■ Instructions for the task
Copy, character for character, the lines running from the one with "# ---- helpers" to the one with "random.seed(0), np.random.seed(0), noise.seed_set(1)", ends included. Leave out every other line.

■ Source excerpt
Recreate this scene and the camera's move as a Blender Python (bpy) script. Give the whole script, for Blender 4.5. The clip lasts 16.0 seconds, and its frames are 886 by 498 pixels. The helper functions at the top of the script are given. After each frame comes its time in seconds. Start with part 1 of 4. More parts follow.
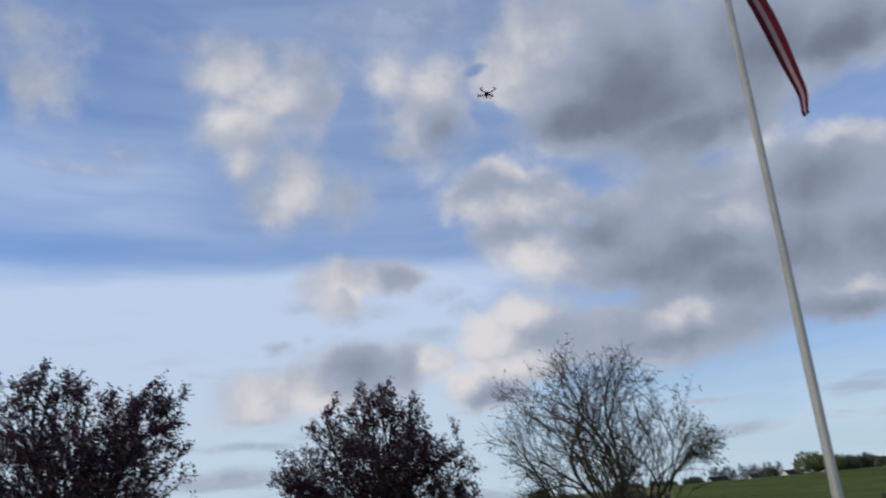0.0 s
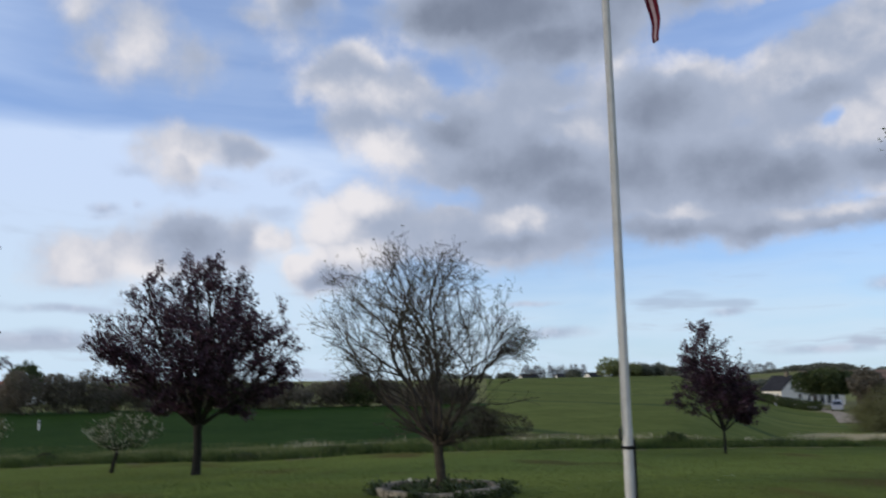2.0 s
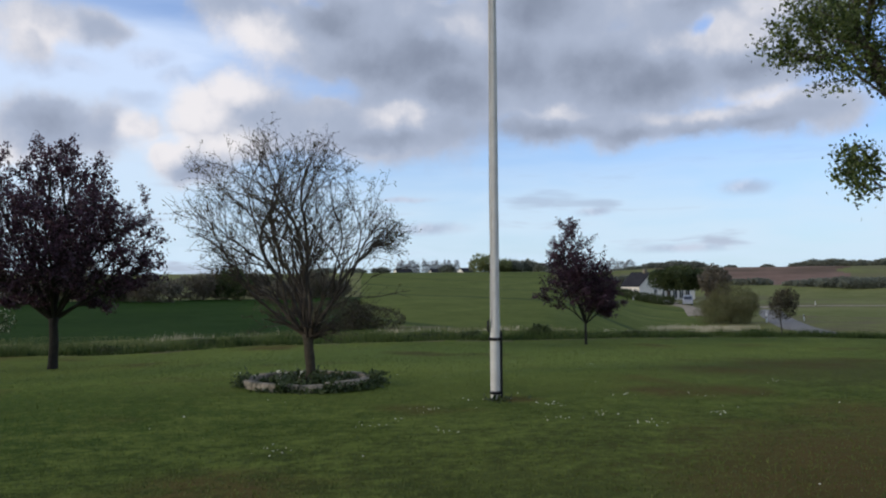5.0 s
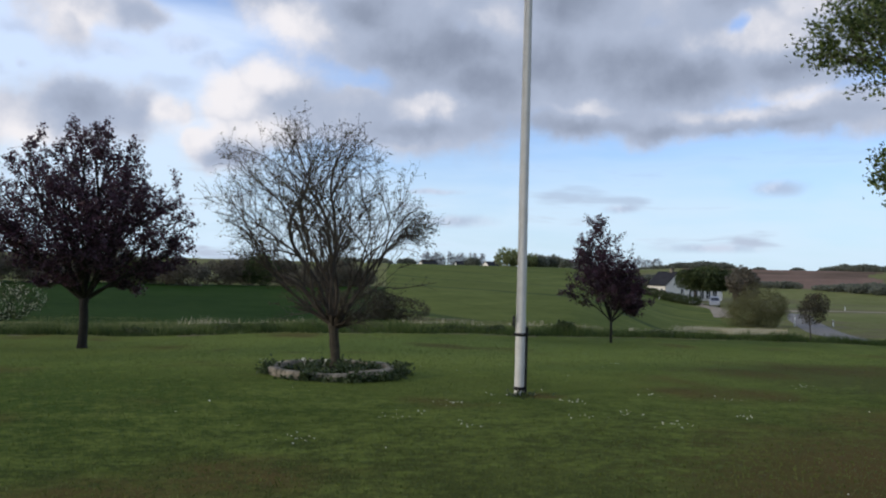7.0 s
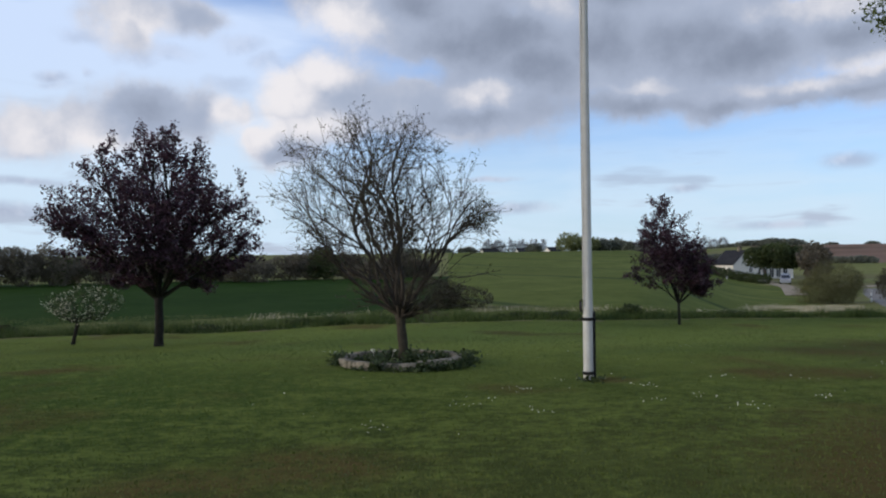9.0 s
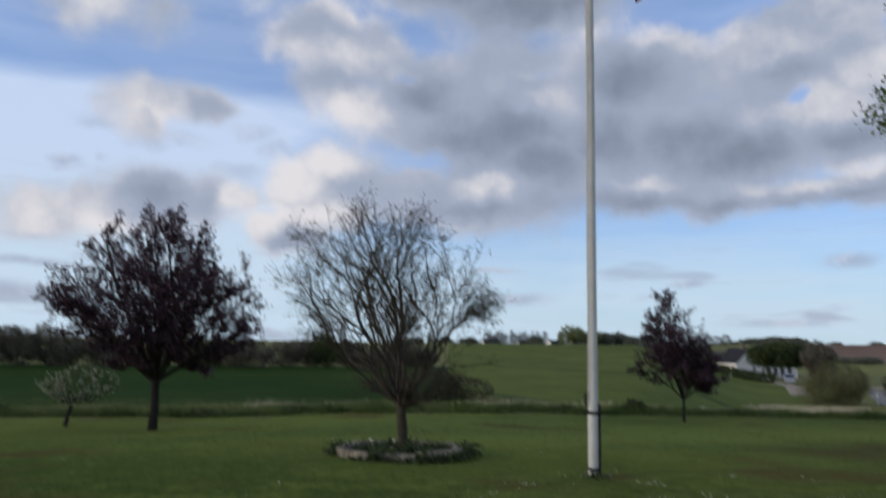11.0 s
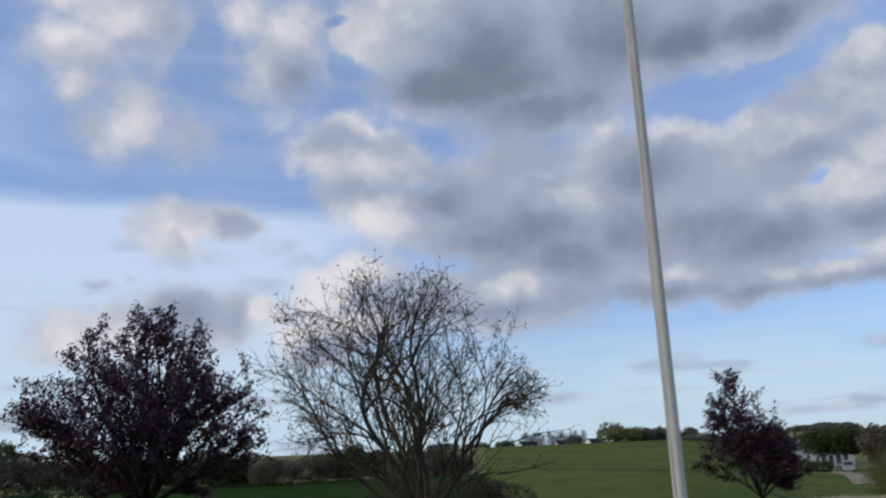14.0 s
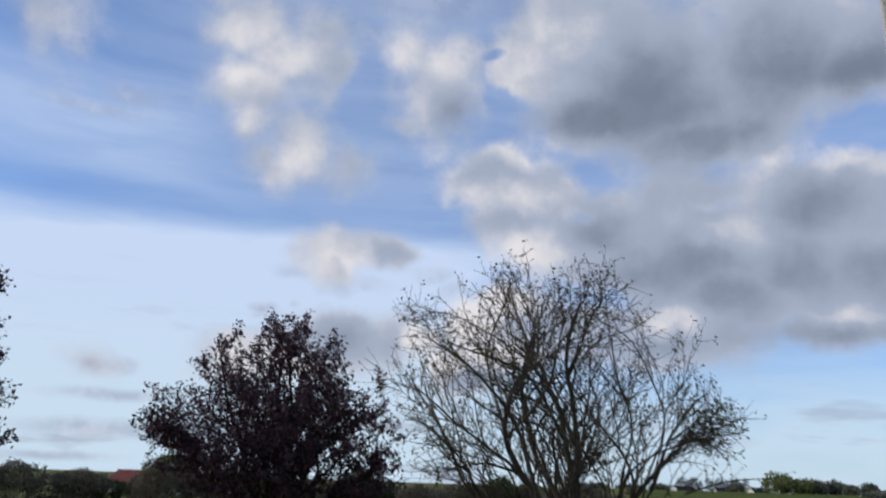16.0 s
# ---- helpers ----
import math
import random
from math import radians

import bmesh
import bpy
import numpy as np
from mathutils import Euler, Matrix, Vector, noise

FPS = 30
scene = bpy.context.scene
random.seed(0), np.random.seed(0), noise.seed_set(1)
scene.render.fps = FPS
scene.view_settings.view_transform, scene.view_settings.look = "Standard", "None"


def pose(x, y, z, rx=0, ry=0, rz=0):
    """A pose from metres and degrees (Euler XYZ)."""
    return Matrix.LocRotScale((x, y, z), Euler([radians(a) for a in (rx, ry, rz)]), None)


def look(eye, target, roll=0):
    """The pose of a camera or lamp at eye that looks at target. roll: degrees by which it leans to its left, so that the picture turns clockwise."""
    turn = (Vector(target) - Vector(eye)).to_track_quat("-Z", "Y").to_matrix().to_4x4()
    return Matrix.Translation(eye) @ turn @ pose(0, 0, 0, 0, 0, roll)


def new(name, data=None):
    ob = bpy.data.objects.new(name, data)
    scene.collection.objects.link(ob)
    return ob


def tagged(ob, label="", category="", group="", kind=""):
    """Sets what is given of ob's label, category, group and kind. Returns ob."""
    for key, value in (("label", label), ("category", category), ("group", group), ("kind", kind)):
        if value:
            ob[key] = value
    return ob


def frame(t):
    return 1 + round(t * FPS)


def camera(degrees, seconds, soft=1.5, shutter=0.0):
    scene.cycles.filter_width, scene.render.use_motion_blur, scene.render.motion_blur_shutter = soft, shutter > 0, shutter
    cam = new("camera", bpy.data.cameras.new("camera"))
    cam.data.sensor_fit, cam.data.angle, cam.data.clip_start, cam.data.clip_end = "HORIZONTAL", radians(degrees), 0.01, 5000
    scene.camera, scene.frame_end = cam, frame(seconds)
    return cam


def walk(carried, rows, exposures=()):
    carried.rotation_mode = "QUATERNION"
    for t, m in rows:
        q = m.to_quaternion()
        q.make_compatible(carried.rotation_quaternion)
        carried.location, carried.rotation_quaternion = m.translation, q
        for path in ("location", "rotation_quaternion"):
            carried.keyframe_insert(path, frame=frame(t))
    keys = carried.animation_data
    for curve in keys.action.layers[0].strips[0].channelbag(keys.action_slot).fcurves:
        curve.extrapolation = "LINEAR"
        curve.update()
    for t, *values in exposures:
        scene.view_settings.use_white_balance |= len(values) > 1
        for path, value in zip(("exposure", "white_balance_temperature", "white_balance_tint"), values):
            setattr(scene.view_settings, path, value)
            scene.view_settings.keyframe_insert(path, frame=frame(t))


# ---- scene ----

■ Exercise solution
# ---- helpers ----
import math
import random
from math import radians

import bmesh
import bpy
import numpy as np
from mathutils import Euler, Matrix, Vector, noise

FPS = 30
scene = bpy.context.scene
random.seed(0), np.random.seed(0), noise.seed_set(1)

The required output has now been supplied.